Samara Merrick and Henry Berlin in The Nutcracker. Photo by Kate Longley

The Nutcracker Act II has many fewer dancers than a mainstage production can offer but Knobloch’s version has wit, charm and all the expected dances: Spanish, Arabian, Russian, Mirliton and Flowers. I saw coryphée Samara Merrick as an exceptionally poised Sugar Plum Fairy in the traditional grand pas de deux. Her épaulement – the use of head, shoulders and torso – was refined and expressive and the audience loved the fast, confident leaps on to the shoulder of her Prince, Henry Berlin, who partnered handsomely. 

Corps member Alexandra Walton was the other standout on the day, first in Ground Control and then, wearing a divine tutu designed by Louisa Fitzgerald, as a delightfully floaty Floral Fairy in The Nutcracker.

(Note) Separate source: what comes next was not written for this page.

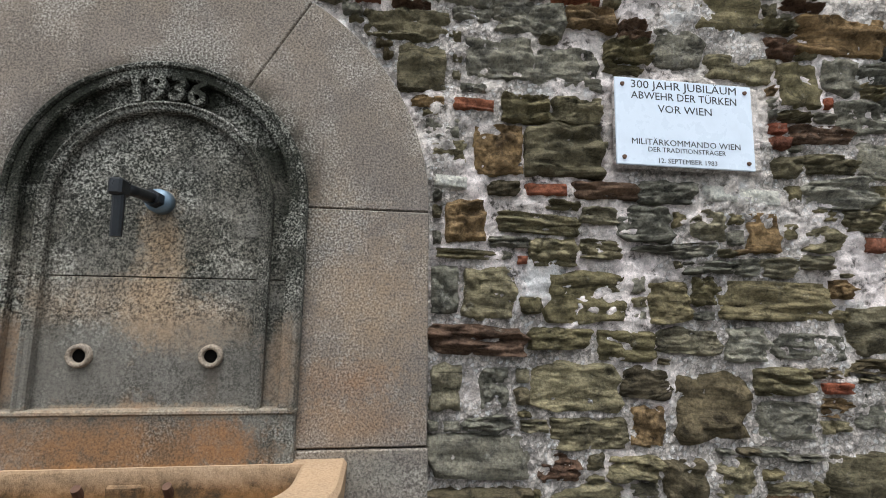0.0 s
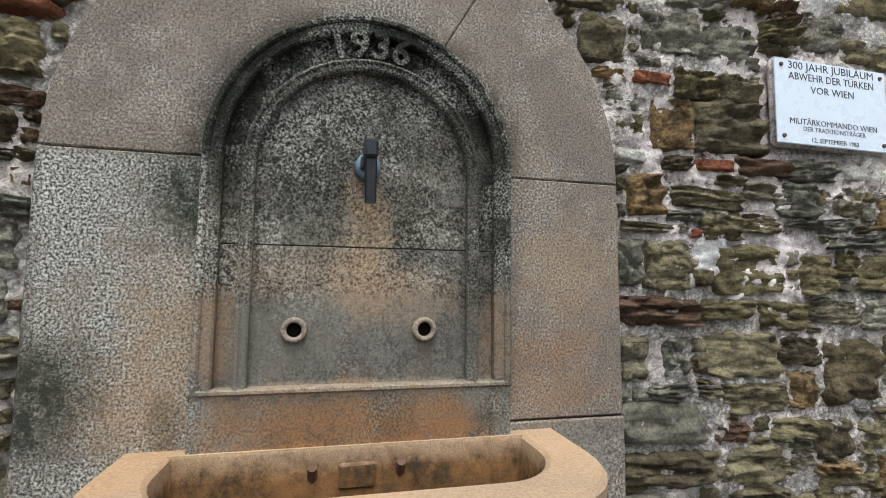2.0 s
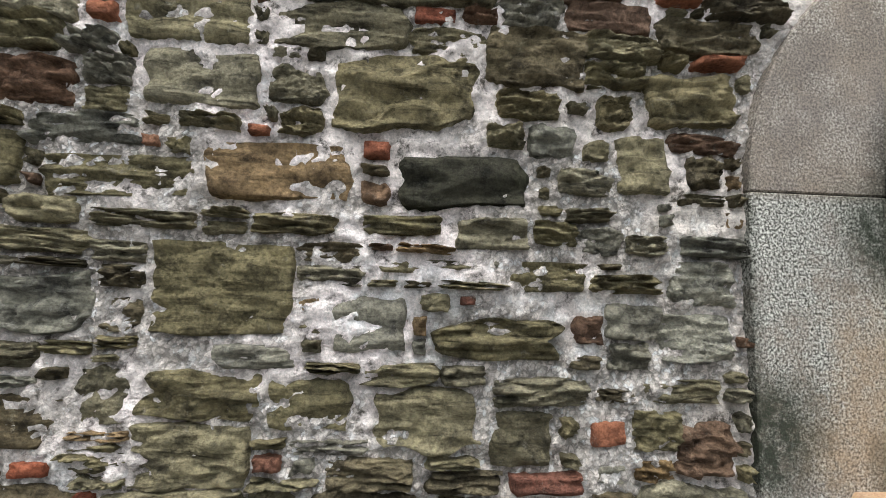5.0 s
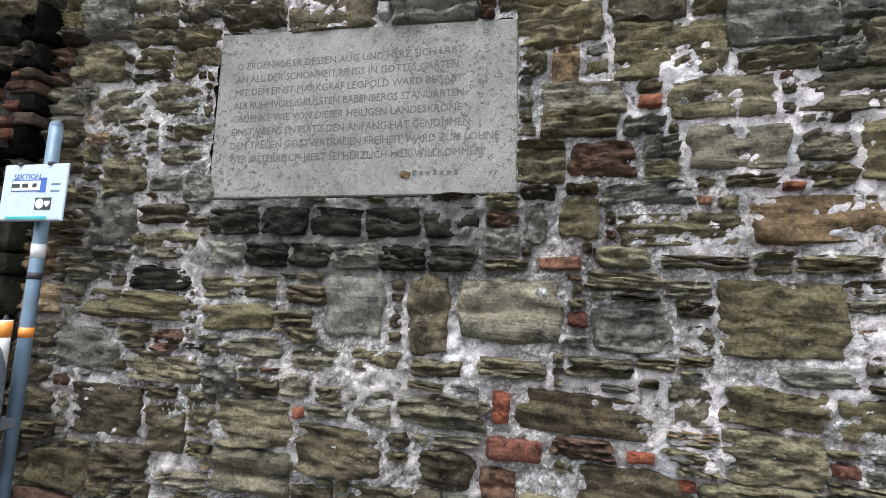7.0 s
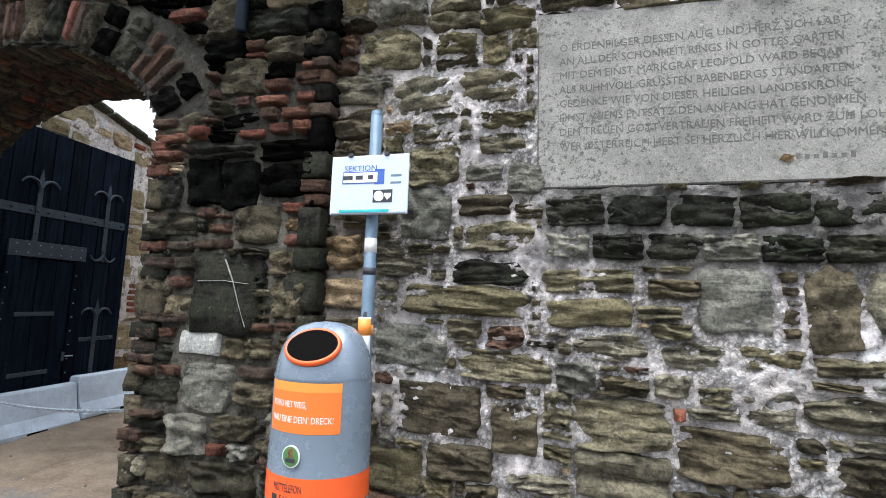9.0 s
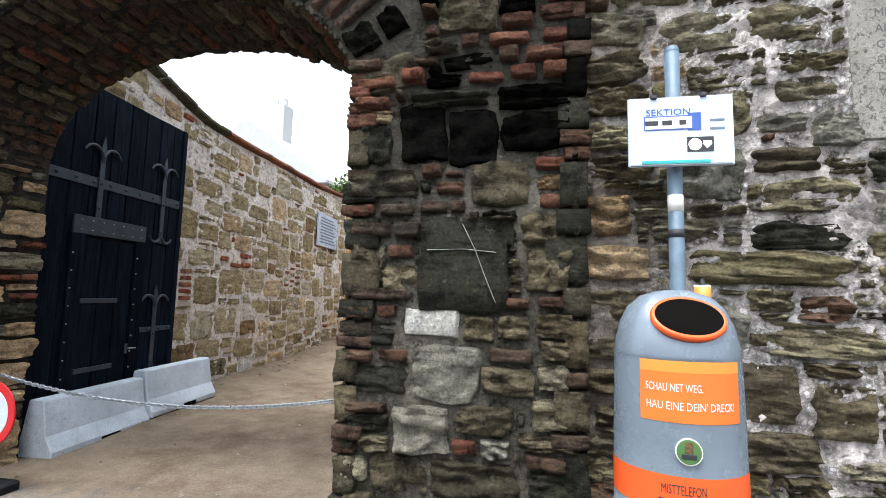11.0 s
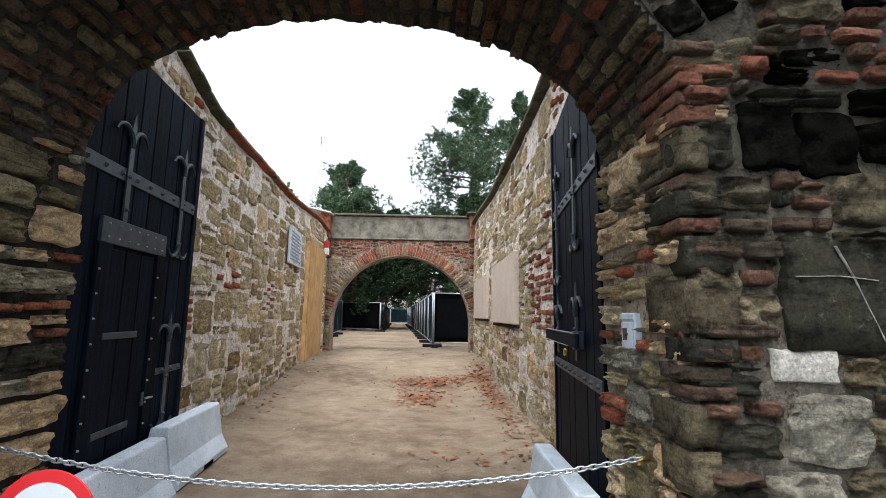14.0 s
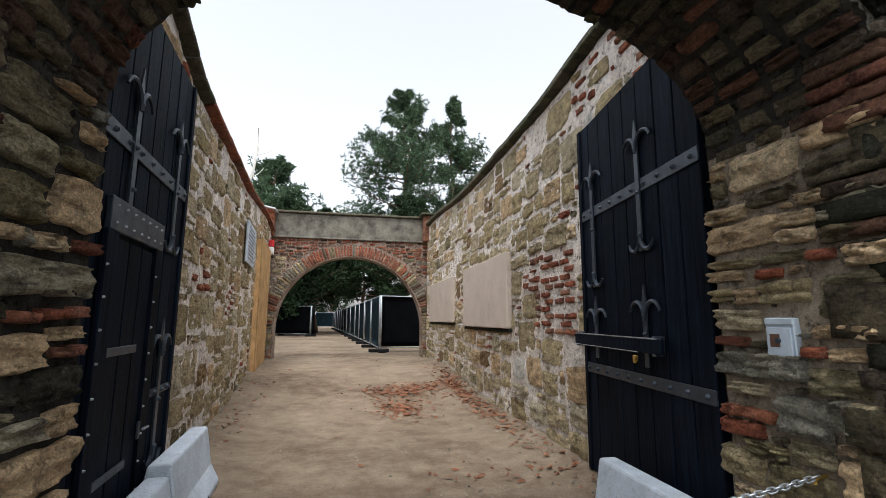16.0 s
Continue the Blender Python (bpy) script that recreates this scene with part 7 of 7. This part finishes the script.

Orange, June 28; Dubbo, July 1-2; Tamworth, July 5.

3 Comments Add yours

  1. Simon Parris's avatar Simon Parris says:

    I was fortunate enough to catch this program last weekend in Geelong, where the performance played to a capacity audience at Geelong Arts Centre.
    Having seen the exact same cast as you have reviewed here, I heartily agree with your comments. A lovely, well matched company of young dancers performing a charming classical program with just a touch of modern dance.

  2. sophoife's avatar sophoife says:

    I too made the trip to Geelong (3½ hours train Albury-Melbourne, a further hour on the Melbourne-Geelong train) for opening night, collecting two cousins (one of whom had never seen ballet, the other had never seen live theatre at all) en route.

    Alain Juelg was scheduled to dance Allegro Brillante but a badly-timed back twinge saw Belle Urwin and Juelg replaced by Samara Merrick and Henry Berlin – who as a graduate of the School of American Ballet (SAB) has Balanchine in his DNA. They were lovely – not as experienced as 2024’s Isobelle Dashwood and Davi Ramos (as seen in Wagga Wagga), but lovely all the same.

    Adam Elmes and Mio Bayly danced the Diamonds pdd, and I do agree – Elmes should get more classical/neoclassical opportunities.

    I really, really liked Ground Control, particularly the clever diaphanous ballooning green costume as worn by Belle Urwin, dancing with Harrison Bradley, Berlin and Alexandra Walton. I will happily blow the budget [again] with a trip to DanceX to see it again.

    The Nutcracker cast we saw was Walton/Bradley, with Bayly and Berlin as Clara and the Nutcracker, Elmes swirling an emerald-lined cloak with aplomb as Drosselmeyer, and gorgeous Floral Fairy Urwin. Fun fact: as a 12yo at SAB, Berlin performed the same role in Balanchine’s Nutcracker with New York City Ballet.

    This year’s level 8 students, particularly Natalie Henry, look very promising.

    The ballet novice cousin was enthralled with all of it, the theatre novice cousin had no words. Literally.

    1. Deborah's avatar Deborah says:

      Such fun, isn’t it? I can imagine Merrick and Berlin would have been lovely in Allegro Brillante but yes, the extra experience does show (I saw Dashwood and Ramos in Newcastle). Gorgeous to hear that the novices loved the show.